There are two cases:

$$$ f(L+R) = \begin{cases} f(L) + f(R) & \text{if last element of } L \neq \text{first element of } R \\ f(L) + f(R) - 1 & \text{if last element of } L = \text{first element of } R \end{cases} $$$

Hence, the sum of $$$f(b)$$$ over all $$$0 \dots 0$$$ is:

$$$S(0 \dots 0) = $$$ $$$ = S_{L}(0 \dots 0) \cdot C_{R}(0 \dots 0) + C_{L}(0 \dots 0) \cdot S_{R}(0 \dots 0) - \color{red}{C_{L}(0 \dots 0) \cdot C_{R}(0 \dots 0)} +$$$ $$$ + S_{L}(0 \dots 1) \cdot C_{R}(1 \dots 0) + C_{L}(0 \dots 1) \cdot S_{R}(1 \dots 0) - \color{red}{C_{L}(0 \dots 1) \cdot C_{R}(1 \dots 0)} + $$$ $$$+ S_{L}(0 \dots 1) \cdot C_{R}(0 \dots 0) + C_{L}(0 \dots 1) \cdot S_{R}(0 \dots 0) + $$$ $$$ + S_{L}(0 \dots 0) \cdot C_{R}(1 \dots 0) + C_{L}(0 \dots 0) \cdot S_{R}(1 \dots 0)$$$

The contribution of each subsequence from the $$$L$$$ is $$$S_{L} \cdot C_{R}$$$ and vice versa.
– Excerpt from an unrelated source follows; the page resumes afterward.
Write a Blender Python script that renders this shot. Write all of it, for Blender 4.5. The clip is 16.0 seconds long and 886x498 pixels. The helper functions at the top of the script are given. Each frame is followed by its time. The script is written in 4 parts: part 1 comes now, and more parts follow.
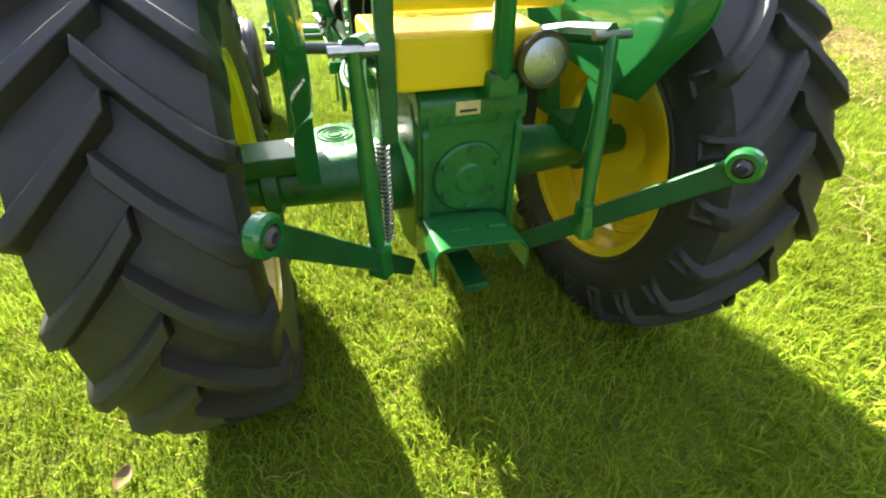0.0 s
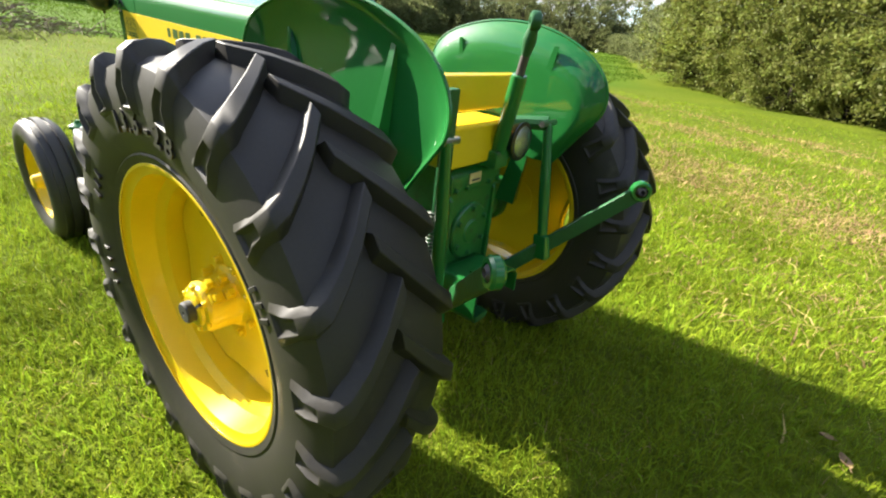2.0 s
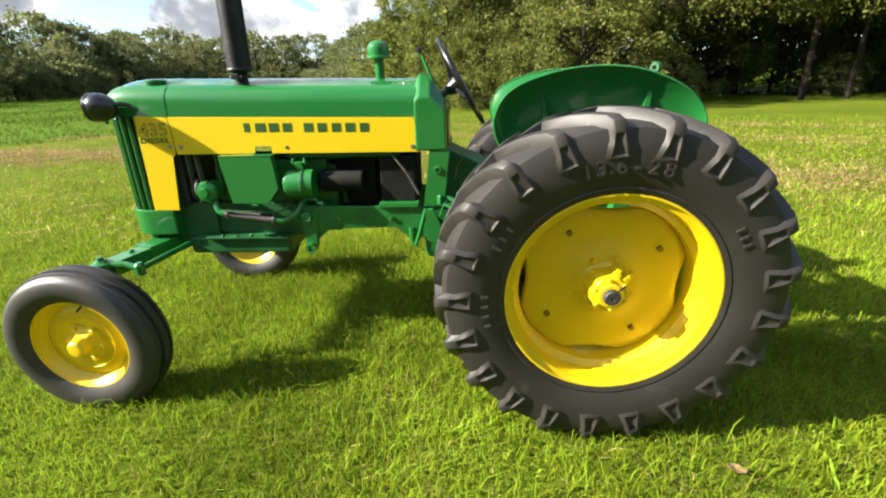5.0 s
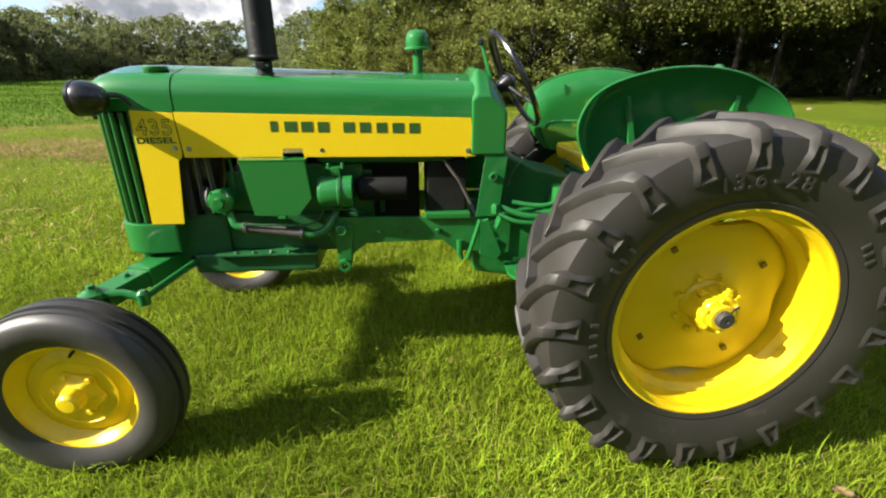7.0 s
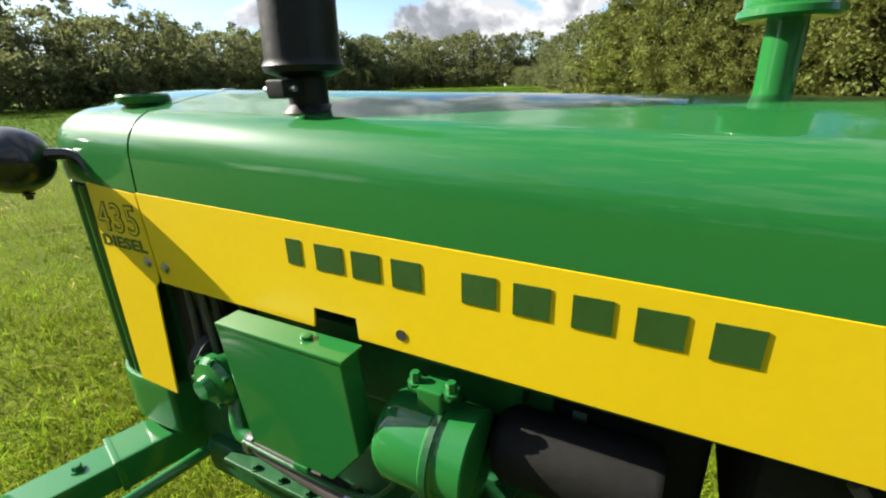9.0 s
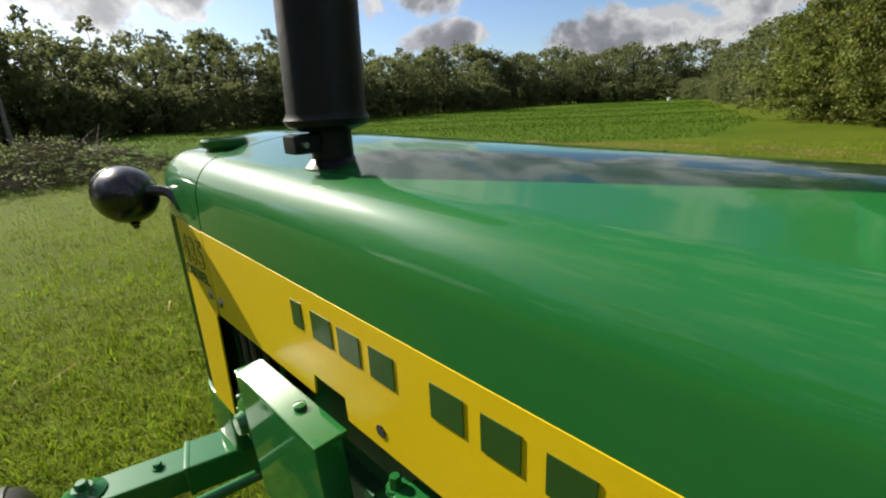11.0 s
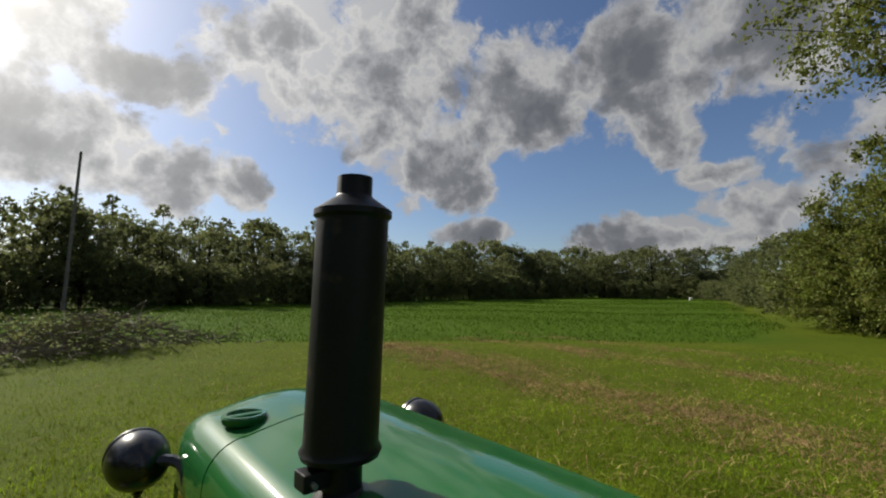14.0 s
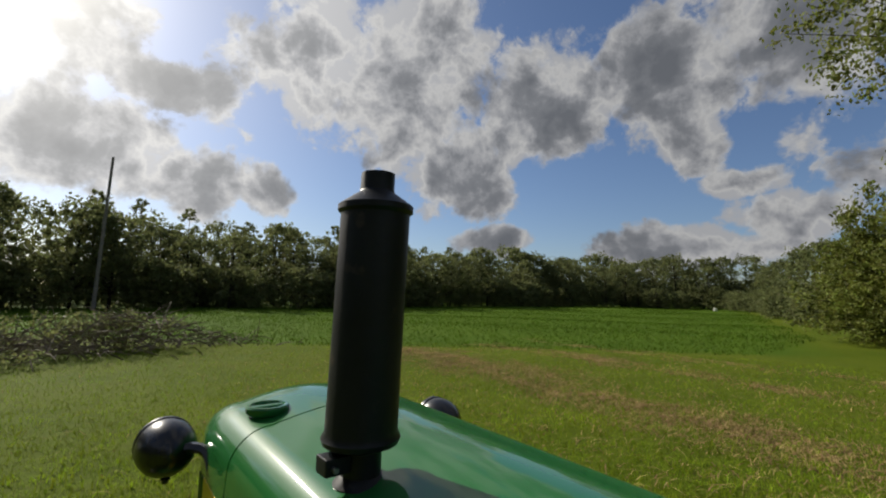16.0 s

Note that we $$$\color{red}{\text{subtract}}$$$ contribution of all subsequences $$$C_{L} \cdot C_{R}$$$ in case edge-elements are equal (we subtract $$$1$$$ in all these cases).

The same principle also applies for the rest of the types ($$$0 \dots 1$$$, $$$1 \dots 0$$$, $$$1 \dots 1$$$).

4. Code

Finally, to solve the problem we will use a Segment Tree in which the above listed values will be stored. To make writing code easier, there are some advice:

Use struct node or array<int, 8> with all mentioned variables.
Write function combine(v, l, r) which will combine left node and right node.
To handle range queries, just write get() function and combine all visited vertex like in a build() function of Segment Tree.
(?) Maybe it is possible to reduce the amount of code with bitmasks, but i am not sure about the constant factor.

So, the total complexity is $$$O(n)$$$ memory and $$$O(n + q \log n)$$$ time.